Exciting as the prospect is, this is a good moment for the Tate to start thinking hard about what it does. There are four Tate galleries. Tate Britain, on Millbank, collects British art - classic to the present day. Tate Modern collects classic modernism from across the world, though mostly Western art, and new art. Tate St Ives has a special connection to English modernism, especially that which emanated from St Ives. Tate Liverpool has a sort of evangelical role, seeming to borrow from the central collection and introducing what it can of modern art to the North-West.

There is an enormous amount of overlapping. The classic British collection in Millbank can sometimes be squeezed out by Gilbert and George, who are also showing in Bankside; or the historic collection of classic modernism in Bankside makes the work of interesting new artists fight for space. Some great artists - say Ben Nicholson - are eligible, in effect, for four galleries; others, still greater, like Constable, are only eligible for one.

Tate has lived with these tensions and has conducted an effective campaign for the heart of British cultural life around the problems imposed by its own structure. But, surely, the biggest tensions arise from the attempts to include the avant-garde and living artists alongside classic, historic collections. I doubt that the question was considered when Tate Modern was mooted - we were living in the 20th century. But increasingly, it seems to be doing two separate things with one budget: it is a museum of classic 20th-century art, from Cubism to post-modernism; and it tries to sample the zeitgeist with purchases from, and exhibits of, artists still making their way.

These tensions became painfully apparent with the Chris Ofili scandal, which ended with the gallery being castigated by the Charities Commission. Ofili, a first-rate painter, was a trustee, and the gallery found itself in deep water when it purchased his 12 Apostles.

The problem was, really, that a system designed to deal with the acquisition of classic art was being asked to take on the knottier one of acquiring the work of living artists. A museum of the avant-garde shouldn't be prevented from buying an Ofili - they were magnificent - but would find it necessary to have elaborate systems in place by which such purchases would prove accountable.

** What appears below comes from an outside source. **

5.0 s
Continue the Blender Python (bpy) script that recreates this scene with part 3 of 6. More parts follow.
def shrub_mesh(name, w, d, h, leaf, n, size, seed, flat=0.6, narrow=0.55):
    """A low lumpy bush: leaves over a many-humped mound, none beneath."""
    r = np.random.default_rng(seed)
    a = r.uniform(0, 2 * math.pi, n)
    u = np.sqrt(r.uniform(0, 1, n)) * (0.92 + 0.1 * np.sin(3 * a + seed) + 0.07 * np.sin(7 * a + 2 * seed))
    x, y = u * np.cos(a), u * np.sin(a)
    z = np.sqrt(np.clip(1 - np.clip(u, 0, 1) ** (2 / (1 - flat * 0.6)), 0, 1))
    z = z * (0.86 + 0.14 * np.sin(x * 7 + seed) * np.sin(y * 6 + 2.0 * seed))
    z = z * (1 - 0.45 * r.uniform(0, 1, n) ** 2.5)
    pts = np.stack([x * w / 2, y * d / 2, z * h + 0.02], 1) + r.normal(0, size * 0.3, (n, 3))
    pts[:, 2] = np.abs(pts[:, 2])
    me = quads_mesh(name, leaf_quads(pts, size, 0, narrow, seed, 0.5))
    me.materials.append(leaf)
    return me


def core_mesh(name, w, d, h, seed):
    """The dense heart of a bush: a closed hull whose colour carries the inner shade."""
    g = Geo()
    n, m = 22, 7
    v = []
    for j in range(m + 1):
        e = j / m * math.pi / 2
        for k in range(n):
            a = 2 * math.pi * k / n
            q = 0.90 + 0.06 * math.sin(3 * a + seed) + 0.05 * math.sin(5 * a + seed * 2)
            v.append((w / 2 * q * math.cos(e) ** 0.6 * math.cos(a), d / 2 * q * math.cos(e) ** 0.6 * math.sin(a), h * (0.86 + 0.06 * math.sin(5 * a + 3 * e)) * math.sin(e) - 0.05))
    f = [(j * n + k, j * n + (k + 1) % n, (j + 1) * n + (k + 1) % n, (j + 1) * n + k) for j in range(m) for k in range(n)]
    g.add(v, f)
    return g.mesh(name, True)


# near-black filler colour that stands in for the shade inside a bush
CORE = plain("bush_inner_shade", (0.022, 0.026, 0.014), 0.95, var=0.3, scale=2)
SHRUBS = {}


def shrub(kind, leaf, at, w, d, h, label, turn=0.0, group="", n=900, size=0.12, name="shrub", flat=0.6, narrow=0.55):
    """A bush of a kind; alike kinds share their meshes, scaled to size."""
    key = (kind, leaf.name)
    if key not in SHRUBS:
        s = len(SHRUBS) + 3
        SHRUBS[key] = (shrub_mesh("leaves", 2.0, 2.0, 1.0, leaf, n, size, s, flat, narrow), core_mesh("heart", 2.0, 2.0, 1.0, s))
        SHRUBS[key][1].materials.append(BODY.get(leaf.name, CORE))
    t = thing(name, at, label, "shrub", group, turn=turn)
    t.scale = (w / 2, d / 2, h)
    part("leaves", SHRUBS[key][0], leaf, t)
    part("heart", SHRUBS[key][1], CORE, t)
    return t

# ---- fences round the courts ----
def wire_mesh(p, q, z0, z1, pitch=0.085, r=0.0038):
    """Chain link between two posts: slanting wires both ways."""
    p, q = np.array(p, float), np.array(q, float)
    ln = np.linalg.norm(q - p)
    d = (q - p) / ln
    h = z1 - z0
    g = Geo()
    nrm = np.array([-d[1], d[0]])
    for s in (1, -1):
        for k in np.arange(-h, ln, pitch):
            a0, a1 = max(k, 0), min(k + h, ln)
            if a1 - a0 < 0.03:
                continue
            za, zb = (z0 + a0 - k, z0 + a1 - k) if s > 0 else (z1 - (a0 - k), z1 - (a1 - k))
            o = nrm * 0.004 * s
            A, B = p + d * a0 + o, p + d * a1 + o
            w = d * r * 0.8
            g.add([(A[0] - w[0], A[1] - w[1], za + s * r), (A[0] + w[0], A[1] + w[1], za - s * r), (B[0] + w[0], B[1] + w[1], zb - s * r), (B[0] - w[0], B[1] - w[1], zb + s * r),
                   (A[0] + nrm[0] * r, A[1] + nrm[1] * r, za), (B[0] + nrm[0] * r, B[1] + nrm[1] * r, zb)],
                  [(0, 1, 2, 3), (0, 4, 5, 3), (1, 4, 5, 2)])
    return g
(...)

It might, too, find it necessary to examine the range of sources from which it acquired artists' work, something which, it has been suggested, is far too narrow. Tate's critics say that it buys from the same few dealers, whose clients routinely turn into trustees of the gallery. I don't think that the world out there is as inexhaustibly full of undiscovered geniuses as this seems to suggest. But Tate's procedures ought to be transparent, accountable and capable of defending itself against these accusations.

All of which is to say that Tate Britain is going to have to become a museum of Dead British Artists, and Tate Modern a museum - probably the first in the world - of Twentieth Century Art. What would make this possible would be a new Tate, clearly understood to be a Museum of the Avant-Garde, which would collect art as it emerged, confidently entrusted with a buccaneering role and the right to get it occasionally wrong as talent-spotters. Where better for such a museum than this new extension and what better time than this moment of expansion? All it would need is a separate entrance and a different name.